--- WHAT TO WORK ON ---
Return the material word for word. Do not include the pictures.

--- DATASET CONTENT ---
----------

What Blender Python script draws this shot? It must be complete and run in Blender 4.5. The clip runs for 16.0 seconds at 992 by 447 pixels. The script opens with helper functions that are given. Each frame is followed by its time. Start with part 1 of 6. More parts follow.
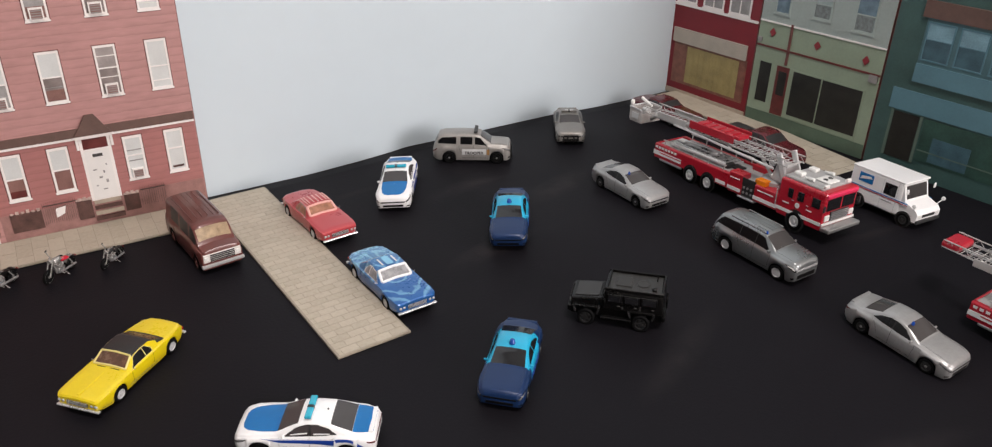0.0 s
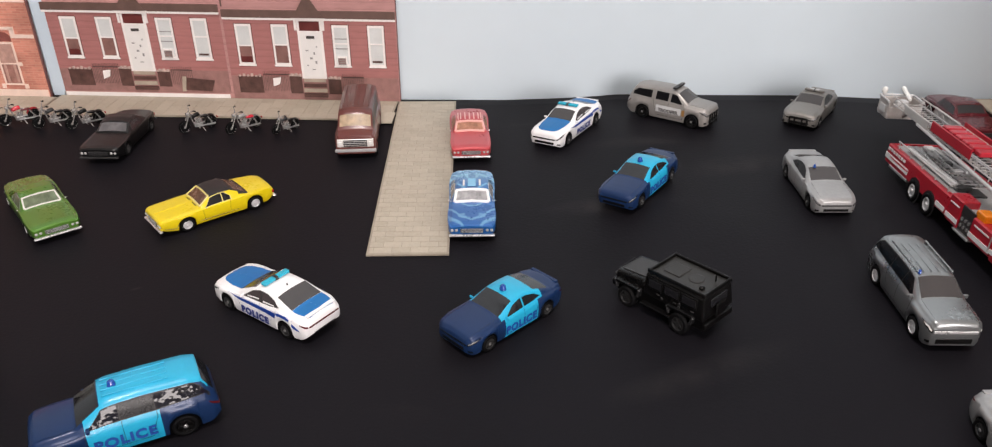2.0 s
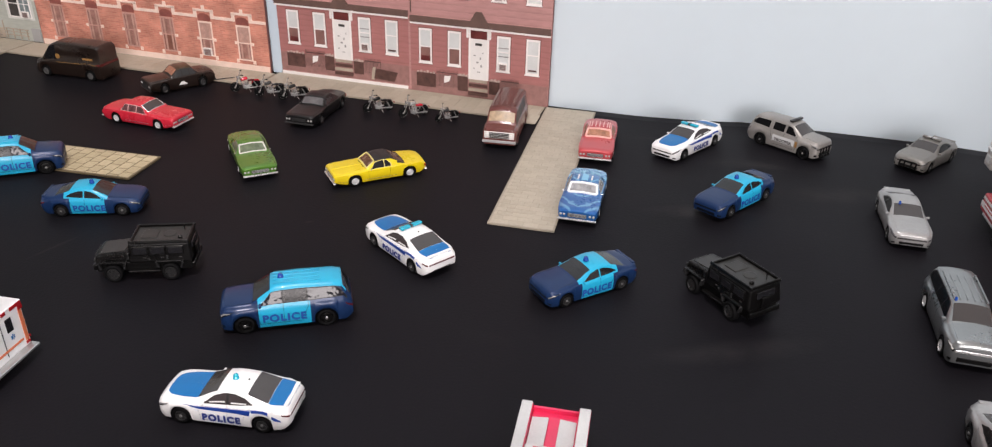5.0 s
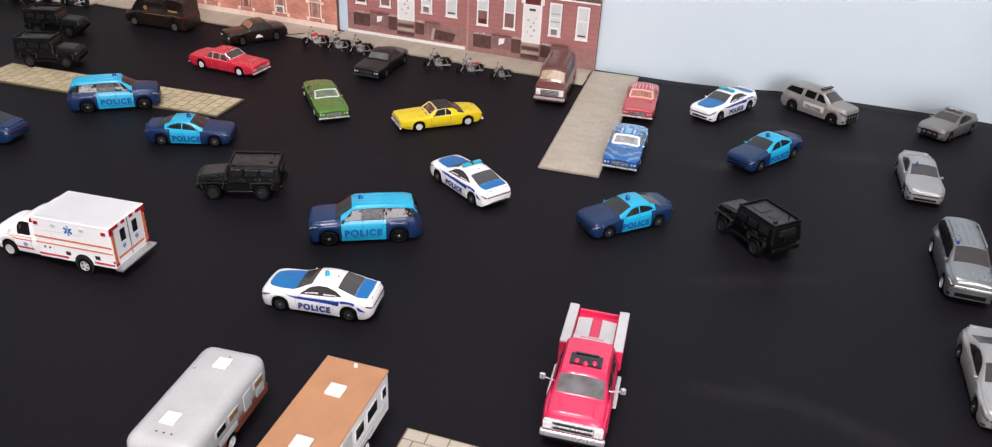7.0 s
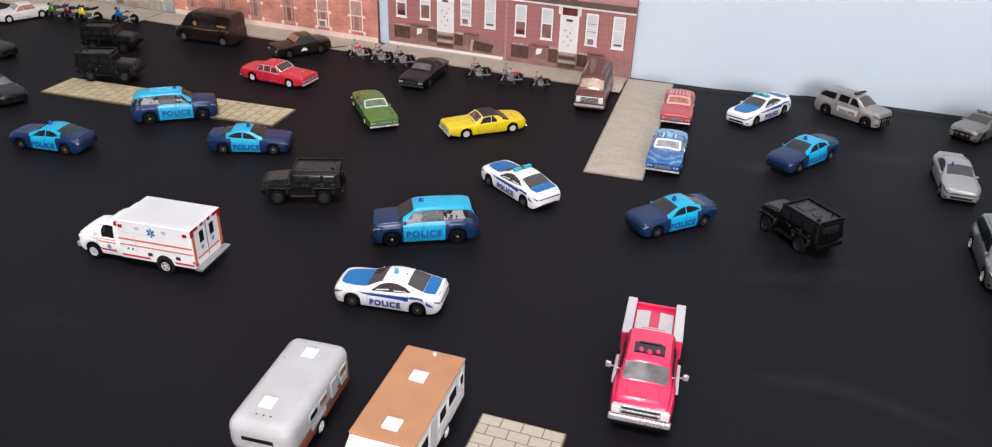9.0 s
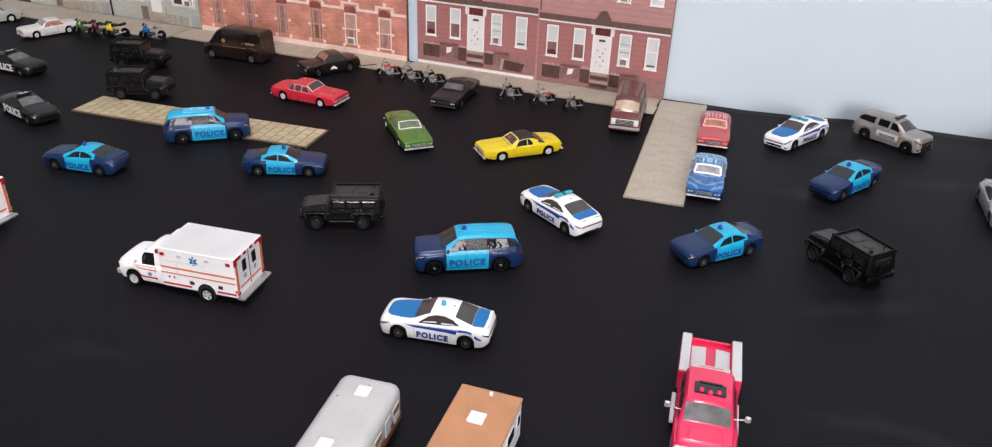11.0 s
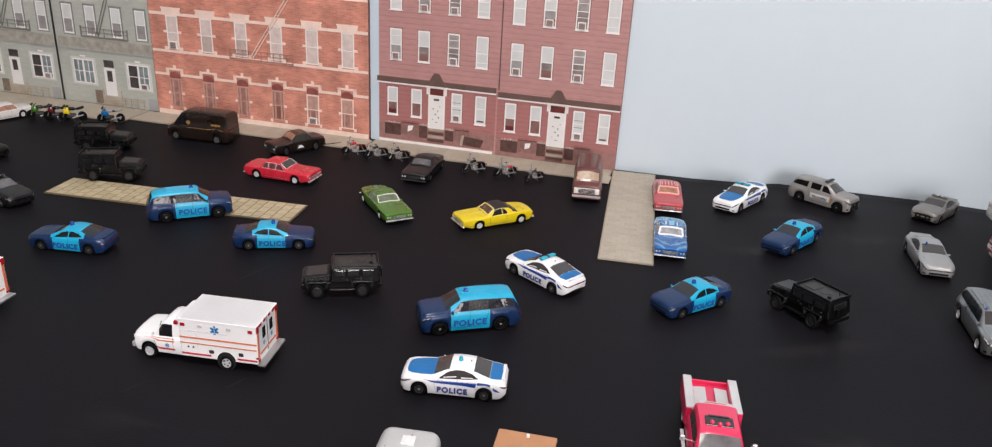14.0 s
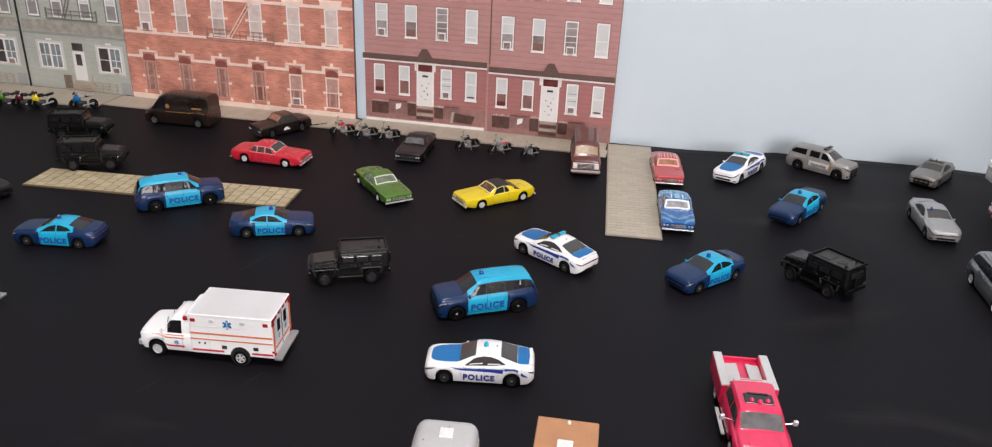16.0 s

----------

--- ANSWER BELOW ---
What Blender Python script draws this shot? It must be complete and run in Blender 4.5. The clip runs for 16.0 seconds at 992 by 447 pixels. The script opens with helper functions that are given. Each frame is followed by its time. Start with part 1 of 6. More parts follow.
0.0 s
2.0 s
5.0 s
7.0 s
9.0 s
11.0 s
14.0 s
16.0 s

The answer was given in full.